C’est cette recherche qui est devenue Climate Cover-Up. Et le résultat est particulièrement déprimant quand Hoggan nous rappelle qu’en 1988, quand le concept de réchauffement climatique a quitté le confinement des revues scientifiques pour entrer dans l’arène politique, personne ne niait le réchauffement. La cause était entendue. Seules subsistaient des incertitudes sur ses impacts et sur la vitesse à laquelle ceux-ci se produiraient.

Vingt-deux ans plus tard, si des centaines de millions de personnes ont l’impression que les scientifiques en débattent encore, ce n’est pas parce que des données contradictoires sont apparues entretemps : c’est uniquement parce que des milliards de dollars ont permis de financer des lobbyistes à Washington, Ottawa et dans les autres capitales, des « think tanks », des politiciens sympathiques à l’industrie et des relationnistes maquillés en « groupes de citoyens ».

Rien de tout cela ne constitue un scoop : au fil des années, des documents embarrassants ont été obtenus par la presse, révélant la stratégie de l’industrie du pétrole et du charbon, par exemple par la création d’un groupe financé secrètement et soi-disant indépendant, appelé le Conseil d’information sur l’environnement. L’idée étant que les médias, soucieux de présenter « l’autre côté de la médaille », citeraient abondamment le Conseil, sans se demander si les opinions qu’il avançait s’appuyaient vraiment sur des données nouvelles.

Le Canada a eu un tel groupe, fondé en 2002 sous le joli nom de Friends of Science, présenté comme un regroupement de climatologues « sceptiques », jusqu’à ce qu’en 2006, un journaliste du Globe and Mail ne révèle qu’aucun n’avait publié la moindre étude sur le climat... et qu’il était financé à 100% par l’industrie du pétrole et du gaz naturel.

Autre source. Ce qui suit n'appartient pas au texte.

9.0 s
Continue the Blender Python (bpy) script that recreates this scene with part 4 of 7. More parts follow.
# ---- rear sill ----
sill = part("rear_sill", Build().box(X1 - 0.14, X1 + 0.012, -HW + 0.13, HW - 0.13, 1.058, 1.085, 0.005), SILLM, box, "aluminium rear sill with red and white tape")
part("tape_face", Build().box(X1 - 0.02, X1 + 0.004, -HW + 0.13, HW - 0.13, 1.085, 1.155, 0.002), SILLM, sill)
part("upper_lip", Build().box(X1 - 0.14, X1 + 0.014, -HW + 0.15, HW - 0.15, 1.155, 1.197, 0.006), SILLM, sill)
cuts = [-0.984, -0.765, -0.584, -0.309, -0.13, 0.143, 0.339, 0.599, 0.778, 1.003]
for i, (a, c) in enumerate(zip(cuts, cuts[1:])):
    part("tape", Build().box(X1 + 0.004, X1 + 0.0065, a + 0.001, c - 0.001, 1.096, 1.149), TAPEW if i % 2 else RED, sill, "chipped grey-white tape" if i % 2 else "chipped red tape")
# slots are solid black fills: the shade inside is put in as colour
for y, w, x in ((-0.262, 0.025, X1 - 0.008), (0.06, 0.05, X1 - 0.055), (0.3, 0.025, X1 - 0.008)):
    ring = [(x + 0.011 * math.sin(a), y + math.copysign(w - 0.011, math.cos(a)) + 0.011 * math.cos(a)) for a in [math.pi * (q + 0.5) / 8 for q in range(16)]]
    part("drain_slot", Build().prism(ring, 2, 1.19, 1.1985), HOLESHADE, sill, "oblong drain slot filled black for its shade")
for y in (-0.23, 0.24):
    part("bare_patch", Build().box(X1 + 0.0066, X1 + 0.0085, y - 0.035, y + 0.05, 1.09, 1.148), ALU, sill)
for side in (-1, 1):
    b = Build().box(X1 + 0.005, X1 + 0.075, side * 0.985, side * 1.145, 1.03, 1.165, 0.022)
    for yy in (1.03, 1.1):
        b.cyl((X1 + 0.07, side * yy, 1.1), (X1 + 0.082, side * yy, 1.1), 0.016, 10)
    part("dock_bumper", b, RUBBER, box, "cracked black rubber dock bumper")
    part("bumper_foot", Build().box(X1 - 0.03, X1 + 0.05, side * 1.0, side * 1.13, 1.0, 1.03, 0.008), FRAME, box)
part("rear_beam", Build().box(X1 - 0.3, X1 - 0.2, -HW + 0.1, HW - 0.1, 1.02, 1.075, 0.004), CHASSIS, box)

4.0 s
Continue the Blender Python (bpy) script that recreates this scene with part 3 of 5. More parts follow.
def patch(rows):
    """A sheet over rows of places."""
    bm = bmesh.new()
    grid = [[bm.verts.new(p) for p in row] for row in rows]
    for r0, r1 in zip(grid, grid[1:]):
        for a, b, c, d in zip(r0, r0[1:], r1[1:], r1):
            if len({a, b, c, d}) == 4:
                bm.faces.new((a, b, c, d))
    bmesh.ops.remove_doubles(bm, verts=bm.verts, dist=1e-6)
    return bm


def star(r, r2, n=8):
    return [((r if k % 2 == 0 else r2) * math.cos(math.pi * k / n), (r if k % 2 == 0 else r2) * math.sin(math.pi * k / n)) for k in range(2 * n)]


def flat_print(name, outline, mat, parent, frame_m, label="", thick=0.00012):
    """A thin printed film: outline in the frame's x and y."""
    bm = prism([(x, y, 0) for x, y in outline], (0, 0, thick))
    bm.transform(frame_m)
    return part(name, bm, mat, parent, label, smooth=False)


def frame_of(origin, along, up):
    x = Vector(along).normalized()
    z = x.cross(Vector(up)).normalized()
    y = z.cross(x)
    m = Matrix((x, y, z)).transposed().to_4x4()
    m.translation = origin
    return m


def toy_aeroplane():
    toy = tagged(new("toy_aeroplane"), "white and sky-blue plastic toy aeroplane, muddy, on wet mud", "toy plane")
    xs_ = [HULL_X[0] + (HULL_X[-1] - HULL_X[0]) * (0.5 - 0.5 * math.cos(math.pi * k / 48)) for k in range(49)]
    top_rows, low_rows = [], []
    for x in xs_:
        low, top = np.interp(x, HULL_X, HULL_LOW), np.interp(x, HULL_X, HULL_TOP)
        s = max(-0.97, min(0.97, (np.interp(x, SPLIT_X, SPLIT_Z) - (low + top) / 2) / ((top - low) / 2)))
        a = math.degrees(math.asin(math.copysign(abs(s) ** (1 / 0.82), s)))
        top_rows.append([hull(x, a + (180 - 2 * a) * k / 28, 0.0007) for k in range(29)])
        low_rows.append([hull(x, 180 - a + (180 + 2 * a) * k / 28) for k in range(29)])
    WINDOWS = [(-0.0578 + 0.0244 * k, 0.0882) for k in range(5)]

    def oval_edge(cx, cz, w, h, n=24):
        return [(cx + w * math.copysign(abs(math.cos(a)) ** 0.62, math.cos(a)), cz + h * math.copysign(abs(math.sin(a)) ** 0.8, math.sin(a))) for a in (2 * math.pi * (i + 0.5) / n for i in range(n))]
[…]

Mais pour revenir à la question du début : comment savoir, si on n’est pas soi-même scientifique et qu’on n’a pas le temps de se transformer en journaliste d’enquête? Un truc à retenir :

 

Le succès d’une campagne de fausse science (junk science) repose sur trois facteurs. D’abord, la conversation sur la « science » a lieu le plus souvent en dehors des institutions scientifiques... [Ensuite] les talents de ses praticiens... Ce sont des gens charmants et divertissants. [Enfin] la chambre d’écho : c’est le réseau de réverbération des think tanks, blogues et médias idéologiquement sympathiques [à la cause].

 

Autrement dit, ces « climato-sceptiques » n’ont rien publié et n’ont même pas l’intention de publier quelque donnée solide que ce soit. Par contre, ils sont très bons devant la caméra. Et ils ont une légion de gens prêts à répercuter leurs propos.

Quant aux scientifiques, leur timidité face à la communication les dessert. Les événements des derniers mois —le « climategate »— survenus après la publication de ce livre, auraient pu fournir un ou deux chapitres de plus à James Hoggan.